Two other provisions in the Bill give English Heritage the right to produce souvenirs, about which we have just spoken, not only in England but in relation to monuments or buildings in Scotland, Wales and Northern Ireland, and rightly so.

The Bill also deals with an anomaly whereby English Heritage may offer its services and expertise in England, but not outwith the United Kingdom. There is certainly a demand for English Heritage's expertise, goods and services outside the UK and the Bill gives English Heritage the powers to meet that demand. English Heritage will be able to charge for such services and so generate additional income.

It is worth pointing out that the Bill gives English Heritage the power to delegate its functions to another person if the finance is available to do the work that is within its remit but it simply does not have available the personnel or the time. That is a purely practical solution to a problem that can arise.

It would be remiss of me not to take this opportunity to thank all those hon. Members who have been involved with the Bill, not only those in the House of Lords, but those who served on the Committee, which was fruitful.

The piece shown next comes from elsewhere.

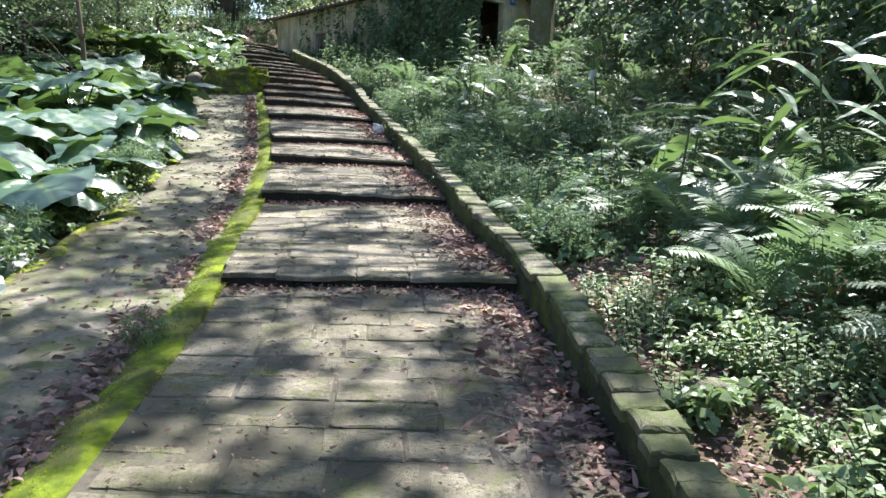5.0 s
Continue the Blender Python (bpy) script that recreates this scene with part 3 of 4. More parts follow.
def build_ivy():
    """Ivy over the long wall, the roof's near end and the corner."""
    P, A, U, S = [], [], [], []
    n = 0
    while n < 13500:
        x, z = rnd(1.2, 8.95), rnd(3.3, 6.45)
        clump = noise.noise(Vector((x * 1.3, z * 1.3, 0))) + 0.5 * noise.noise(Vector((x * 4, z * 2, 3)))
        cover = (x - 4.8) * 0.55 + clump * 1.2 + (0.25 if z < 4.7 else -0.05)
        if x < 5.0:
            strand = abs(noise.noise(Vector((x * 2.6, 1.0, z * 0.4)))) < 0.09
            cover = 0.55 if strand or z < 4.35 + 0.4 * clump else -1
        if rnd(0, 1) > cover + 0.45 or (1.93 < x < 2.73 and 4.06 < z < 5.35):
            continue
        bulge = max(0.0, 0.30 * min(1, (x - 4.5) / 2)) * (0.6 + clump)
        P.append((x, -0.03 - max(0, bulge) - rnd(0, 0.16), z))
        A.append((rnd(-0.8, 0.8), rnd(-1.0, -0.2), rnd(-1.0, 0.05)))
        U.append((rnd(-0.5, 0.5), -1, rnd(0.3, 1.3)))
        S.append(rnd(0.055, 0.125))
        n += 1
    for _ in range(8000):
        x, y = rnd(5.4, 9.1), rnd(-0.4, 2.0)
        if noise.noise(Vector((x * 1.1, y * 1.4, 8))) + (x - 6.6) * 0.5 < 0:
            continue
        top = 5.91 + 0.41 * x / 8.65 + (0.16 * min(y, 1.7) / 1.7)
        P.append((x, y, top + 0.05 + rnd(0, 0.42) * (0.6 + noise.noise(Vector((x * 2, y * 2, 0))))))
        A.append((rnd(-1, 1), rnd(-1, 0.4), rnd(-0.6, 0.1)))
        U.append((rnd(-0.4, 0.4), rnd(-0.6, 0.2), 1))
        S.append(rnd(0.055, 0.125))
    for _ in range(4200):
        y, z = rnd(-0.25, 1.55), rnd(3.3, 6.5)
        if y > 0.42 + 0.3 * noise.noise(Vector((3, z * 1.5, 0))) and z < 6.15 + rnd(-0.1, 0.2):
            continue
        P.append((8.68 + rnd(0.02, 0.22), y, z))
        A.append((rnd(0.1, 0.6), rnd(-0.6, 0.6), rnd(-1.2, -0.2)))
        U.append((1, rnd(-0.3, 0.3), 0.5))
        S.append(rnd(0.055, 0.125))
    S = np.array(S)
    v, f = leaves(P, A, U, S, S * 0.85, 0.2)
    ivy = put("ivy", mesh_of("ivy", v, f, IVY), m=HOUSE, label="dense dark green ivy climbing over wall and roof", category="ivy", kind="stuff")
    for k in range(10):
        x = rnd(7.3, 8.5) if k > 5 else rnd(1.9, 4.4)
        z0 = 6.2
        pts = [(x + 0.08 * noise.noise(Vector((k, t * 2, 0))), -0.06 - (0.4 if k > 5 else 0) * (1 - abs(t - 0.5)), z0 - t * rnd(1.6, 2.3)) for t in np.linspace(0, 1, 7)]
        vv, ff = tube(pts, [0.008] * 7, 5)
        put("vine_stem", mesh_of("vine_stem", vv, ff, TWIG), ivy)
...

I am particularly grateful to my right hon. Friend the Member for East Yorkshire (Mr. Knight) and the hon. Member for Hendon (Mr. Dismore) for introducing the amendments that have been withdrawn but which brought important matters to the attention of the House.

I also thank the Minister who showed me great courtesy and consideration as I attempted to pilot the measure through the House. His advice has been totally co-operative and I should like that to be put on the record, as also the great help that I was given on Second Reading by my hon. Friend the Member for Chesham and Amersham (Mrs. Gillan) and, more recently, not only on Report but in Committee, by my hon. Friend the Member for Vale of York (Miss McIntosh). I am most grateful to them and I commend the Bill to the House.